── Supplied information
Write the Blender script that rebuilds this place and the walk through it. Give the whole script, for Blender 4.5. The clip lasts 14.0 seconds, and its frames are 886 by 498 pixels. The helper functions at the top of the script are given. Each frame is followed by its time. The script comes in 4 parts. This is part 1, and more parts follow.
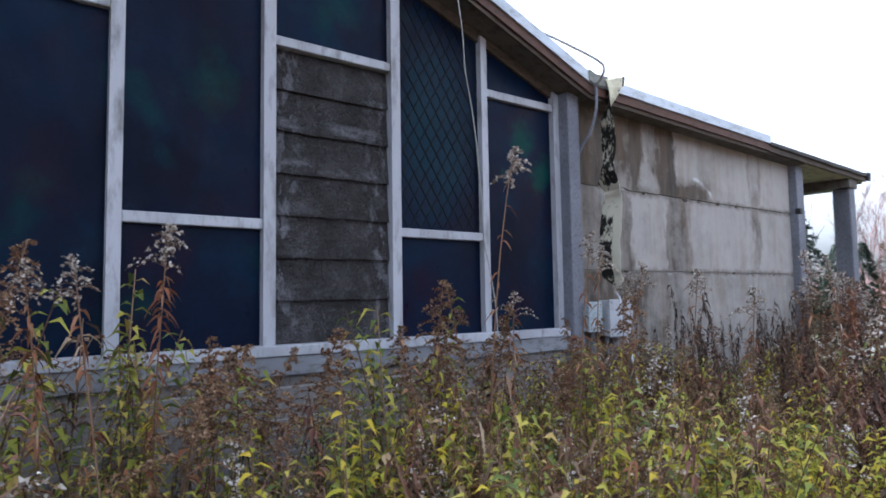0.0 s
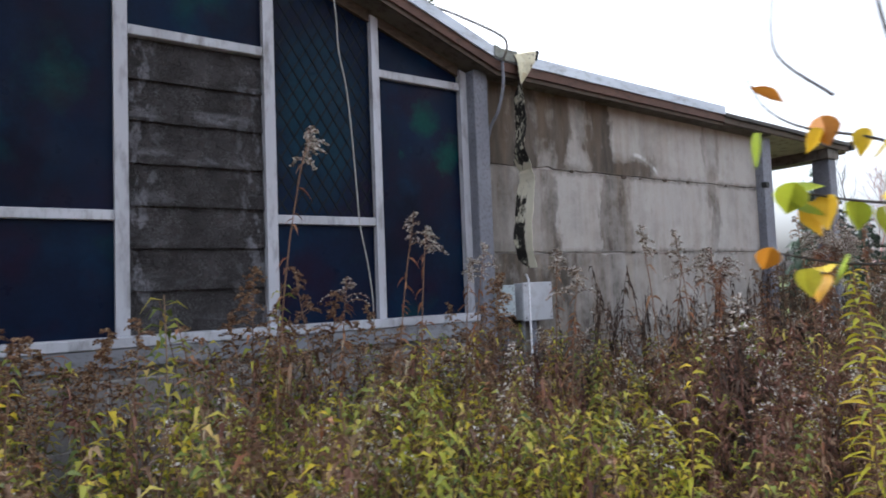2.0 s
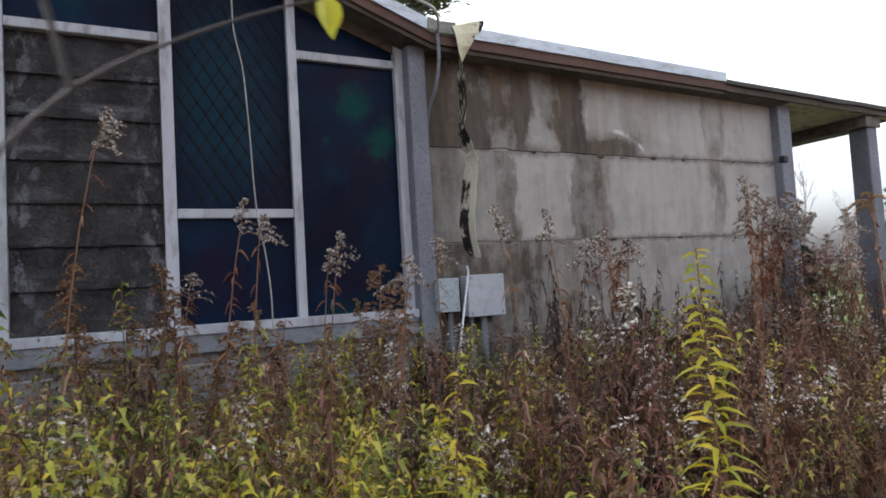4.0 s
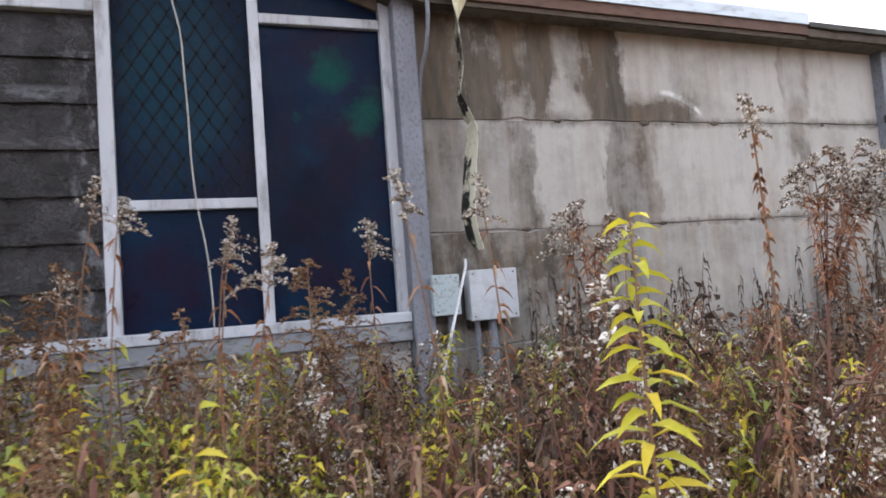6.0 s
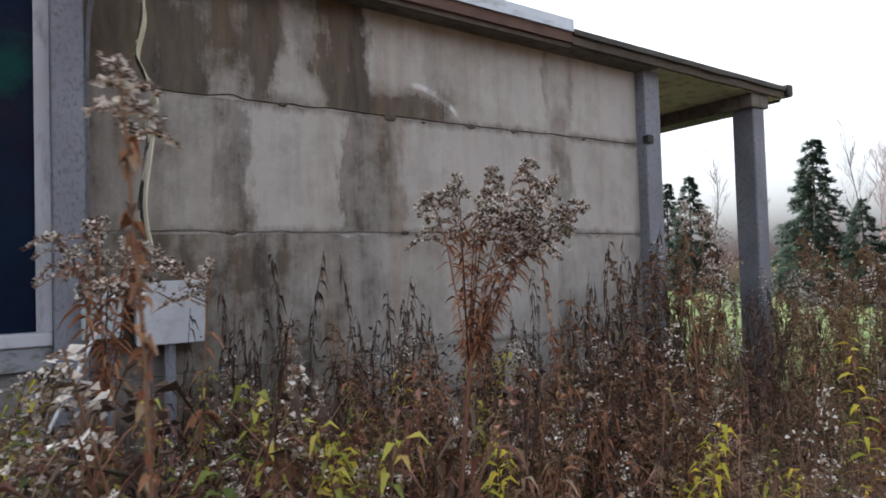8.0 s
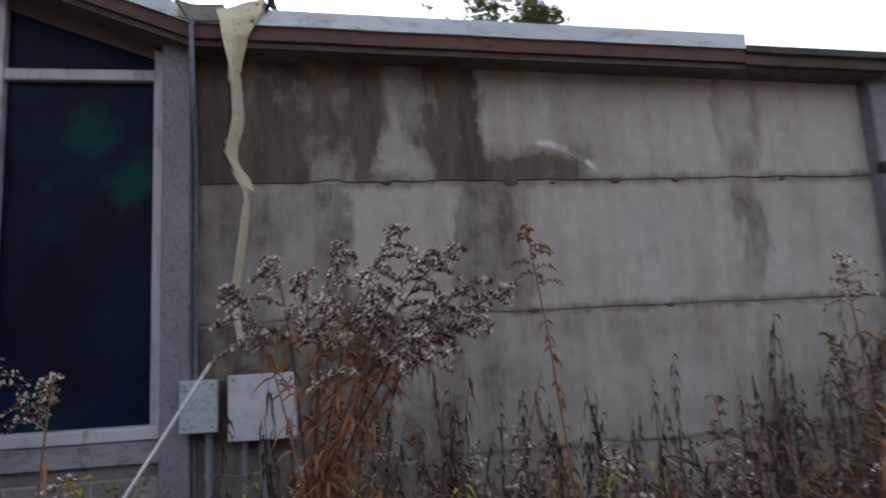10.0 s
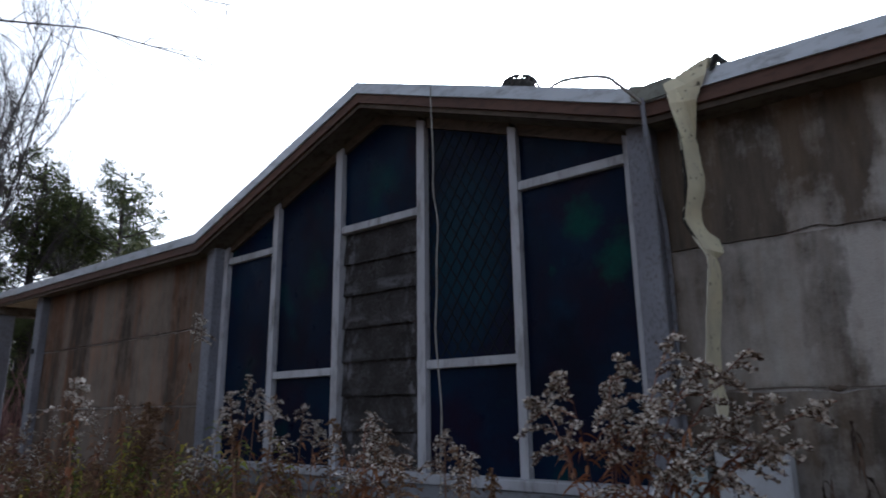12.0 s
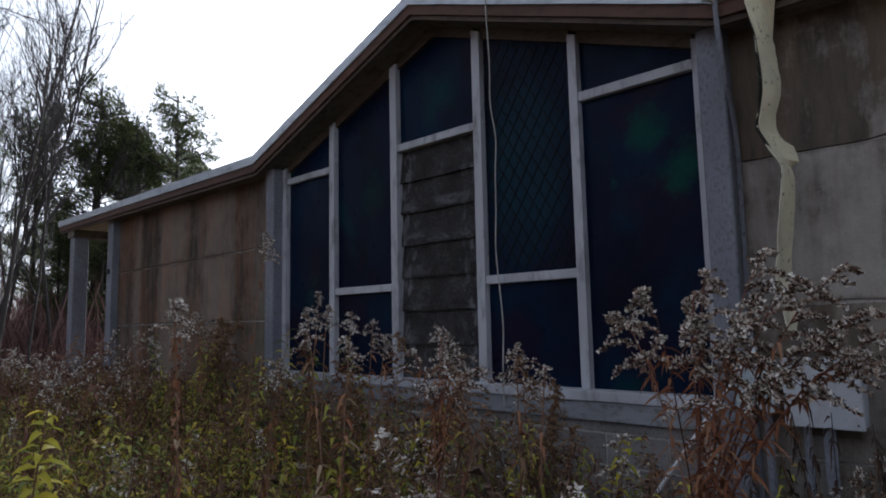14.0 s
────
**Task brief:** Reproduce the listing above exactly, excluding all pictures.

**The reply:**
Write the Blender script that rebuilds this place and the walk through it. Give the whole script, for Blender 4.5. The clip lasts 14.0 seconds, and its frames are 886 by 498 pixels. The helper functions at the top of the script are given. Each frame is followed by its time. The script comes in 4 parts. This is part 1, and more parts follow.
0.0 s
2.0 s
4.0 s
6.0 s
8.0 s
10.0 s
12.0 s
14.0 s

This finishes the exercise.